For developers who are being asked to be responsible for their code running in production, running apps with Kubernetes provides useful levers and feedback loops. Taking advantage of Kubernetes in your development flow is not going to speed up that tight loop where you’re enabling a new HTTP endpoint, but it can make a notable difference when you get the stage of integration, acceptance, and functional testing — the places where you verify correctness, performance analysis, and resiliency testing. As a developer, if you know what Kubernetes is looking for, you can write code to communicate back to the cluster. This in turn lets the cluster manage your code – individually or at scale – far more effectively. Kubernetes has the concept of liveness and readiness probes for any application. By crafting extensions on your application, you can provide direct signals of when things are all good, when there’s trouble, and when your app needs to restart.

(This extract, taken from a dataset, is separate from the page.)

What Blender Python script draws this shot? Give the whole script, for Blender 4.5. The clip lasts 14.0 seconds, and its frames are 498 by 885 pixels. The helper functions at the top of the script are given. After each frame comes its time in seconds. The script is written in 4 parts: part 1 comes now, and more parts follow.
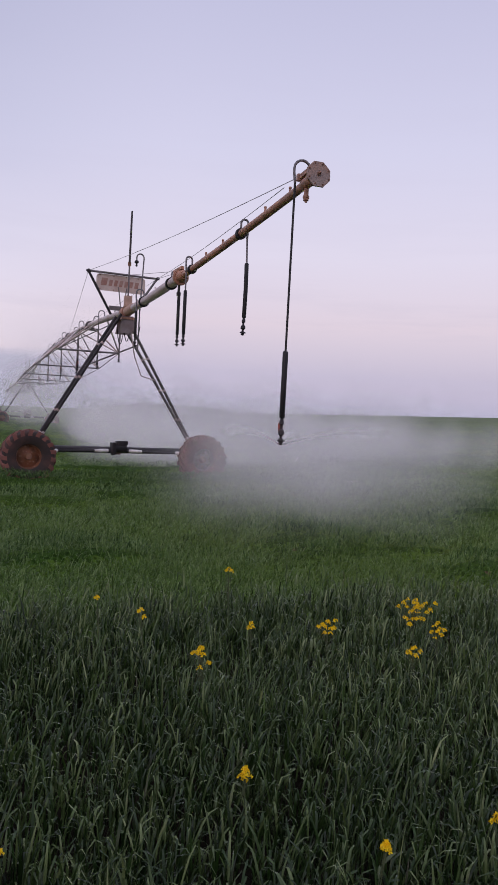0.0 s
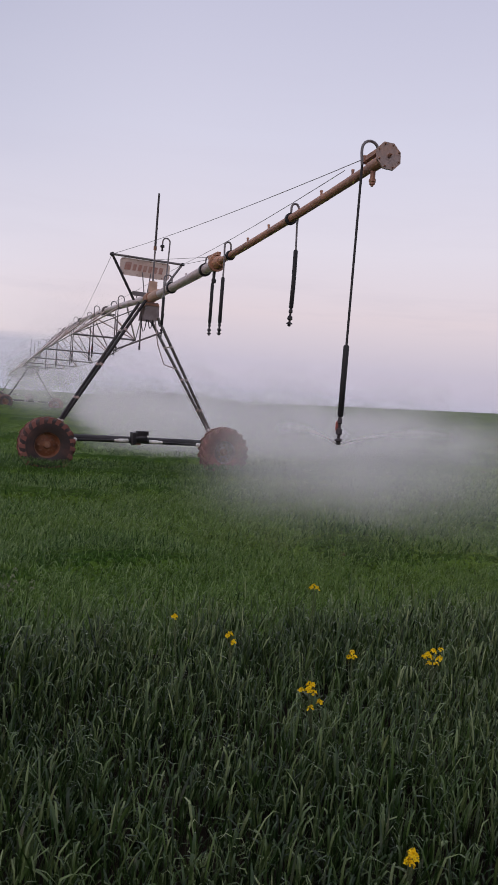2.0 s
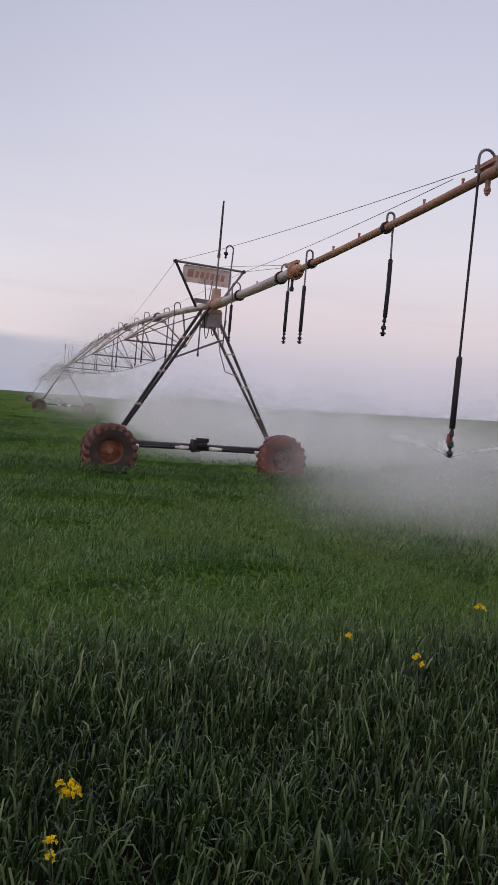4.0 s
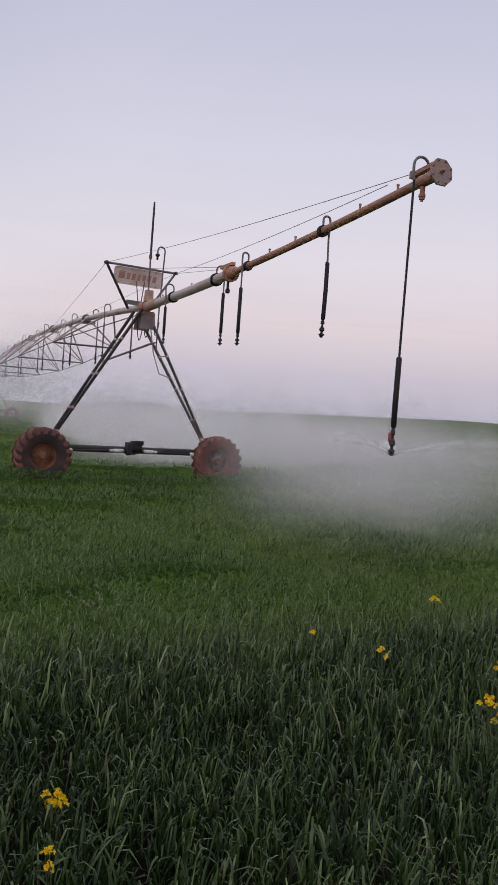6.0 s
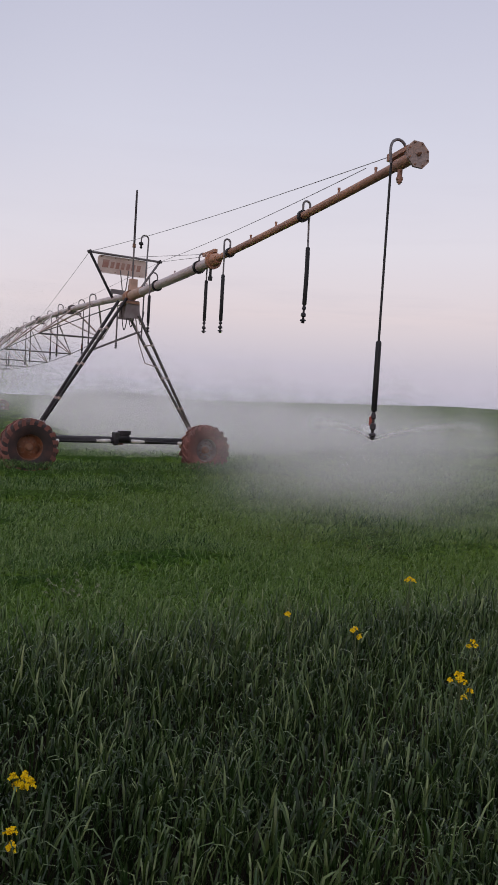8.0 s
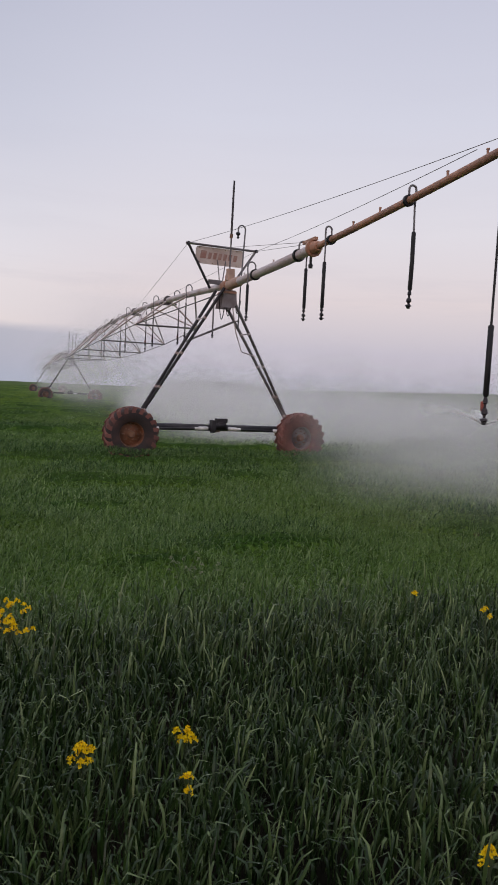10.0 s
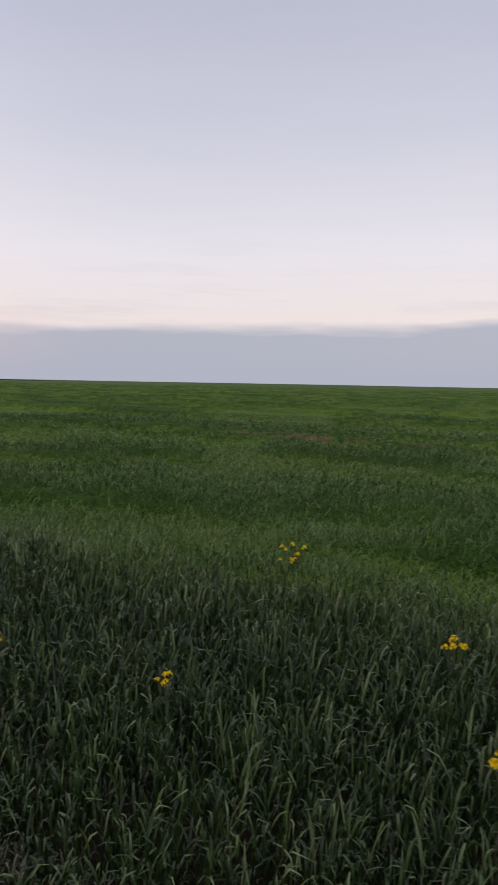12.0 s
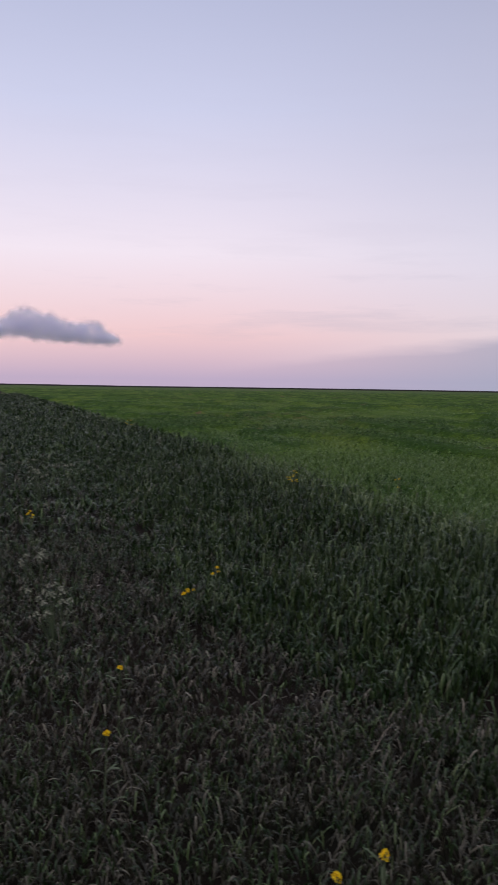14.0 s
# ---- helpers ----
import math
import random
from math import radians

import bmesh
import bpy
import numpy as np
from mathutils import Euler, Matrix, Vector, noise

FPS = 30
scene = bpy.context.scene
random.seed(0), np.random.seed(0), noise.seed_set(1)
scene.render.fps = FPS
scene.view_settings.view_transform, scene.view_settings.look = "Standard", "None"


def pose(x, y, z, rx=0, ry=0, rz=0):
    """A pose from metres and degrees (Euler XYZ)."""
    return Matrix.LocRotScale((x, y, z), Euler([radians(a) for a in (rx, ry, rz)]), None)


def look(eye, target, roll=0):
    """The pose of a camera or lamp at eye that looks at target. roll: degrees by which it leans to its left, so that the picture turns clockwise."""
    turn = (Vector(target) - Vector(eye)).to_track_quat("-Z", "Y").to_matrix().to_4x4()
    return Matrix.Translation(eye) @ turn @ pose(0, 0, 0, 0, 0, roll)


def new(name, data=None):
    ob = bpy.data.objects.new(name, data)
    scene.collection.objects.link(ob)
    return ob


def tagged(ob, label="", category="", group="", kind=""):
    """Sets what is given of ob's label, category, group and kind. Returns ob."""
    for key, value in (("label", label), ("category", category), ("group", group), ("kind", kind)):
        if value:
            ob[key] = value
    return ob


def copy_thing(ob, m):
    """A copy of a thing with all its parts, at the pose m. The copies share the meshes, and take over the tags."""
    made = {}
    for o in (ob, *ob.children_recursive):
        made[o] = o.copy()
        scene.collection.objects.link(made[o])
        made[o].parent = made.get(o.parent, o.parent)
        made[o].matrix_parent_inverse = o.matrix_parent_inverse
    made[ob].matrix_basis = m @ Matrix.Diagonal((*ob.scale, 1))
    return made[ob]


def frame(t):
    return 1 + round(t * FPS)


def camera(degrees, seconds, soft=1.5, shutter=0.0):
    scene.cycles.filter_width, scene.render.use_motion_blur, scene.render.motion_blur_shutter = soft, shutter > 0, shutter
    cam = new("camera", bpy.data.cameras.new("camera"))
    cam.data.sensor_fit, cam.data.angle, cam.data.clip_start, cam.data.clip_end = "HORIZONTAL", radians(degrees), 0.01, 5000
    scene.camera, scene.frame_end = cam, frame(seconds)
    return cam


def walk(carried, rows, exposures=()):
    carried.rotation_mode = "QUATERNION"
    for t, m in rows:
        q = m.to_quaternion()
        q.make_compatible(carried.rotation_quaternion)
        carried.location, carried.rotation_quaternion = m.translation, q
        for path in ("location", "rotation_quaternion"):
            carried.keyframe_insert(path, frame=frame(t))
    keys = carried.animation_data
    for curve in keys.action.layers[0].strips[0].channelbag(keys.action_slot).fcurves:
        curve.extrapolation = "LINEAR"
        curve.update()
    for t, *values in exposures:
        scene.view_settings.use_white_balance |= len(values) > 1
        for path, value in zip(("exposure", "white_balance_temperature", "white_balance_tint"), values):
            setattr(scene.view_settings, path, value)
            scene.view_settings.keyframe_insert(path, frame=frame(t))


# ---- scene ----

The same pattern of interaction that Kubernetes uses to manage its resources is used by observability tools. Once you’re comfortable sending signals to Kubernetes, you can extend that and send metrics, logs, and even distributed tracing – about how your application is working with the details that let you debug, or forecast, how your code operates. Open source observability tools such as Prometheus, Grafana, and Jaeger all comfortably run within Kubernetes, enabling you to quickly provide observability to your apps. The same observability that you use in production can provide you with additional insights to experiment and explore during development. A post I wrote two years ago – Adding tracing with Jaeger to an express application – is still a popular article, and I used that setup to characterize an app by capturing and visualizing traces while running an integration test.

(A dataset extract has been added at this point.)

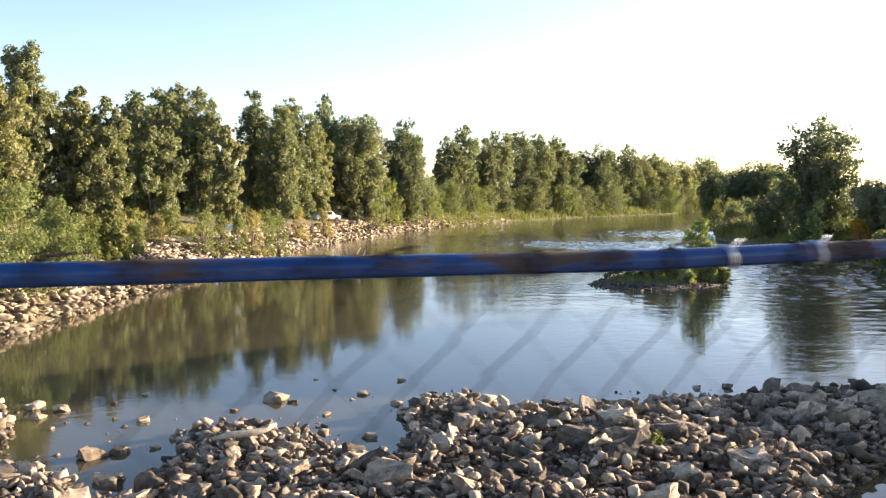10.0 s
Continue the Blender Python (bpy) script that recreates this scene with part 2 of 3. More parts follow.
def prism(bm, outline, z0, z1):
    """A prism over a flat outline, given anticlockwise."""
    lo = [bm.verts.new((x, y, z0)) for x, y in outline]
    hi = [bm.verts.new((x, y, z1)) for x, y in outline]
    bm.faces.new(lo[::-1])
    bm.faces.new(hi)
    for i in range(len(lo)):
        j = (i + 1) % len(lo)
        bm.faces.new((lo[i], lo[j], hi[j], hi[i]))
    return bm


# ---------------------------------------------------------------- ground and river
LEFT_SHORE = [(-70, 33), (-26, 38), (-15.5, 46.1), (-13.7, 50.3), (-11, 57.3), (-6.4, 71.3), (-1, 82.7), (6.6, 100.5), (17.3, 120), (38, 151), (60, 174), (82, 190), (120, 212), (142, 230), (152, 236)]
RIGHT_SHORE = [(158, 233), (150, 212), (118, 172), (77, 128), (67, 112), (60, 91), (56.5, 74), (50.4, 58.6), (46.5, 49.5), (38.8, 46), (38.0, 39.5), (37.9, 19.8)]
NEAR_SHORE = [(28, 19.2), (23, 20.8), (20.5, 22), (18.2, 24.5), (16.9, 26.6), (16, 27.3), (13.5, 27.4), (10.5, 27.2), (8.3, 27.7), (7, 27.5), (4.6, 28.3), (3.4, 27.6), (2.8, 29.2), (2.1, 30.7), (1.4, 30.6), (0.6, 29.8), (-0.1, 28.6), (-0.4, 26.5), (-1, 25.3), (-1.7, 23.7), (-2.5, 23.8), (-2.7, 25.2), (-3.2, 26.5), (-4, 27.7), (-4.9, 28.2), (-6, 28.4), (-7, 28.2), (-6.9, 26.5), (-7.4, 25.0), (-8.3, 23.0), (-9.2, 23.0), (-9.7, 24.4), (-10.7, 25.5), (-11.6, 25.6), (-11.9, 27), (-11.6, 28), (-11.7, 31), (-12.4, 33.6), (-13.2, 35.2), (-15, 35.2), (-17, 32.5), (-26, 30.5), (-70, 29)]
RIVER = np.array(LEFT_SHORE + RIGHT_SHORE + NEAR_SHORE, float)


def shore(px, py):
    """Signed distance to the river's edge: negative in the water."""
    px, py = np.asarray(px, float), np.asarray(py, float)
    best, inside = np.full(px.shape, 1e9), np.zeros(px.shape, bool)
    for (ax, ay), (bx, by) in zip(RIVER, np.roll(RIVER, -1, 0)):
        dx, dy = bx - ax, by - ay
        k = np.clip(((px - ax) * dx + (py - ay) * dy) / (dx * dx + dy * dy), 0, 1)
        best = np.minimum(best, np.hypot(px - ax - k * dx, py - ay - k * dy))
        if ay != by:
            inside ^= ((ay > py) != (by > py)) & (px < ax + (py - ay) * dx / dy)
    return np.where(inside, -best, best)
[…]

Having been periodically responsible for large and small “dev and test labs” over several decades of my career, it appeals to me that I can create a cluster, deploy the code, run functional and performance tests, and validate the results while also getting a full load of metrics, traces, and logging details. And because it’s both ephemeral and software defined, I can create, run, capture data, and destroy in whatever iterative loop makes the most sense for what I need. In the smallest scaled scenario, where I don’t need a lot of hardware, I can verify everything on a laptop. And when I need scale, I can use a cloud provider to host a cluster, and get the scale that I need, use it, and tear it down again at the end.

Getting back into these recent from-nothing deployments into a cluster, and writing new charts, reminds me that while the primitives are great, the tooling and user-interface for developers working with this has a long, long way to go. My past experience is that developer tools can be among the last to get decent, let alone good, user interfaces. Its often only slightly ahead of the dreaded “enterprise application” tools in terms of thoughtful user-experience or visual design. With work, I think the complexities of Kubernetes could be encapsulated – visible if you needed or wanted to really see. That work should let you focus on how your app works within a cluster, and use the good stuff from Kubernetes and the surrounding community of tools to establish an effective information feedback loop. It could be so much better supporting developers and allowing them to verify, optimize, and analyze their applications.

Public Service Announcement

If you’re a lone dev, or a small team, and want to take advantage of Kubernetes as I described above, don’t abuse yourself by spinning up a big cluster for a production environment that amounts to a single, or a few, containers.

It’s incredibly easy to spend a bunch of excess money from which you get essentially no value. If you want to use Kubernetes for smaller work, start with Minikube or Rancher’s k3s, and grow to using cloud services once you’ve exceeded what you can do on a single laptop.